Fence-sitters debate, but acquittal sure
The Senate appeared set Tuesday to acquit President Trump in a party line verdict, with just a handful of members still mulling the critical impeachment question.
As the chamber gathered for one final round of floor speeches before Trump’s virtually certain acquittal Wednesday, only four senators remained on the fence about how to vote on the two articles of impeachment.
Sen. Mitt Romney of Utah was the lone Republican in the undecided camp.
He was one of just two Republicans who voted with Democrats in last week’s failed push to call witnesses in Trump’s trial.
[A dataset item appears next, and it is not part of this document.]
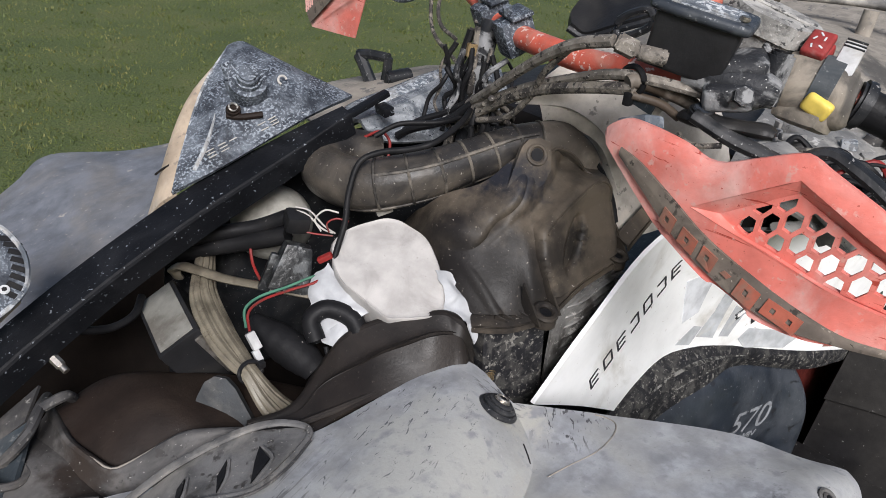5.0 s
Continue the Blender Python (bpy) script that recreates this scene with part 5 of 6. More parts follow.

The other pro-witness Republican, Maine Sen. Susan Collins, announced Tuesday that while she considered Trump’s bid for a Ukrainian investigation of Joe Biden inappropriate, she did not believe it warrants his removal from office.
“Therefore, I will vote to acquit,” she said from the floor.
With Collins’ vote locked in, Romney could make history in becoming the only Republican to vote in favor of removing Trump.
Such a vote from Romney would deliver a significant bipartisan rebuke of the president’s attempts to pressure Ukraine for politically motivated investigations while using $391 million in U.S. military aid as leverage.
On the Democratic side, Sens. Joe Manchin of West Virginia, Kyrsten Sinema of Arizona and Doug Jones of Alabama remained undecided in the other direction.
As the small group of undecided senators continued to deliberate, the chamber’s top Republican railed against what he called the “constitutionally incoherent” case for removing Trump from office.
“This does not even approach a case for the first presidential removal in American history,” Senate Majority Leader Mitch McConnell (R-Ky.) (inset) said from the floor.